The Burden on Women and Children-Within tribes, women are the quiet custodians of life. They preserve seeds, collect firewood, and know which leaf heals which wound. But climate change doubles their burden. Longer walks for fuel, fewer plants to gather, and failing crops mean more labor with less return. Children too are robbed of innocence—malnutrition rises when crops fail, and migration disrupts their education. A tribal child who should be learning stories of ancestors often ends up working in distant cities, far from the soil that shaped them.
Displacement and the Erosion of Culture-Extreme weather and environmental degradation often force tribal families to leave their ancestral lands. Migration to cities brings with it poverty, exploitation, and cultural dislocation. What is lost in migration is not only livelihood but heritage.
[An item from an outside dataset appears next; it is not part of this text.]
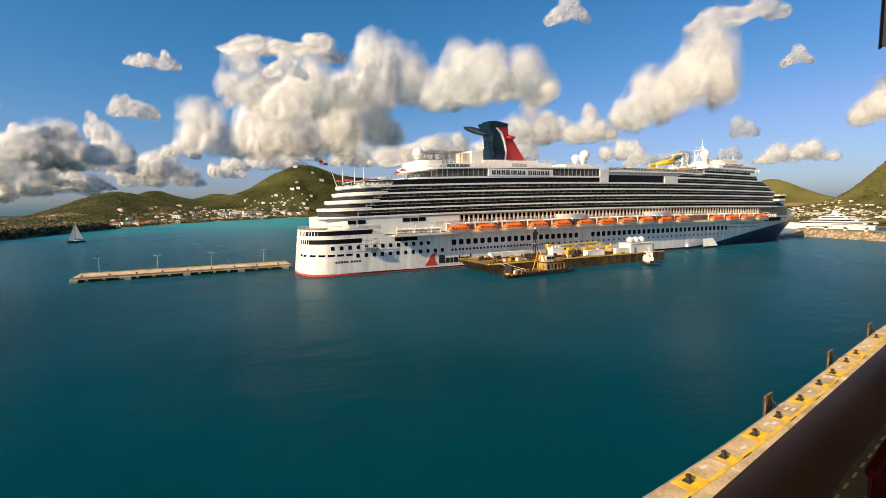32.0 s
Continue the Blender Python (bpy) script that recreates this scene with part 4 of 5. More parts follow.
    rod(bm, (0.6, -.9, 7.4), (0.6, .9, 7.4), 0.18, seg=6)
    part("frame", bm, MUSTARD, w, "ochre towing frame")
    for k in range(5):
        part("door", boxed(2.2 + k * 1.5, 2.9 + k * 1.5, -2.46, -2.38, 1.4, 3.1, 0.02), RUST if k % 2 else DGLASS, w)


build_workboat()


def build_tug():
    NAVY = mat("navy tug hull", (0.015, 0.02, 0.04), 0.4, vary=0.2)
    w = thing("harbour_tug", 0, 0, 0, "small white and dark blue harbour tug", "tug boat")
    bm = nb()
    sec = []
    for k in range(13):
        t = k / 12
        x = -5.5 + 11 * t
        hb = 2.1 * (1 - t ** 4) ** .7 if t > .1 else 1.9
        up = 0.8 + 0.9 * t ** 2
        sec.append([bm.verts.new(p) for p in ((x, -hb, up), (x, -hb * .85, -.4), (x, hb * .85, -.4), (x, hb, up))])
    for a, b in zip(sec, sec[1:]):
        for j in range(4):
            bm.faces.new((a[j], a[(j + 1) % 4], b[(j + 1) % 4], b[j]))
    bm.faces.new(sec[0])
    bmesh.ops.remove_doubles(bm, verts=bm.verts, dist=0.01)
    bmesh.ops.recalc_face_normals(bm, faces=bm.faces)
    part("hull", bm, NAVY, w, "dark blue hull")
    part("deckhouse", boxed(-1.5, 3.0, -1.3, 1.3, 0.9, 2.9, 0.15), WHITE, w)
    h = part("wheelhouse", boxed(0.0, 2.6, -1.1, 1.1, 2.9, 4.7, 0.15), WHITE, w)
    part("window", boxed(0.2, 2.64, -1.14, 1.14, 3.7, 4.4, 0.04), DGLASS, h)
    part("roof", boxed(-.2, 2.8, -1.3, 1.3, 4.7, 4.85, 0.05), WHITE, w)
    part("mast", rod(nb(), (0.6, 0, 4.8), (0.6, 0, 7.4), 0.09, 0.05), WHITE, w)
    part("crosstree", rod(nb(), (0.6, -.7, 6.4), (0.6, .7, 6.4), 0.05), WHITE, w)
    for s in (-.8, .8):
        part("exhaust", rod(nb(), (-1.0, s, 2.9), (-1.0, s, 4.6), 0.22, seg=10), WHITE, w)
    part("tow_bitt", boxed(-3.2, -2.6, -.6, .6, 0.8, 1.7, 0.08), BLACK, w)
    for k in range(8):
        for s in (-1, 1):
            shared("tyre", TYRE, w, Matrix.Translation((-4.6 + k * 1.15, s * 2.12, 0.45)) @ Matrix.Scale(.62, 4))
    return w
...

Rituals tied to rivers, songs sung to forests, dances performed to celebrate harvest—all become memories in the dust of unfamiliar streets. Climate change, thus, is not just an ecological crisis but a cultural one.
Indigenous Wisdom: A Path of Hope-Despite the hardships, tribal resilience shines. Many communities are returning to age-old methods of conservation—building rainwater harvesting systems, reviving seed banks, and practicing shifting cultivation adapted to new patterns. Their knowledge of herbs, forest management, and community living provides models of sustainability that modern society urgently needs. Ironically, the very people most affected by climate change hold keys to its mitigation, yet their voices are often silenced in policy-making.
A Call to Listen-The struggle of tribal communities against climate change is not just their story—it is humanity’s story. They are the first to face the storm, but the storm itself belongs to us all. Recognizing their suffering and learning from their resilience is not an act of charity; it is a moral and ecological necessity. We must create spaces where their wisdom informs climate policies, where their rights to land and forest are protected, and where their culture can thrive alongside modern solutions.
Climate change is often measured in degrees of warming or centimeters of rising seas. But the true measure lies in the fading songs of a tribe, the vanished taste of a forest fruit, the silence of a dried riverbed. When the earth trembles, tribal communities tremble first. Their suffering is a warning, a mirror of what awaits us if we fail to act.
To save them is to save ourselves—for their struggle is not just the story of the marginalized, but the story of the earth itself.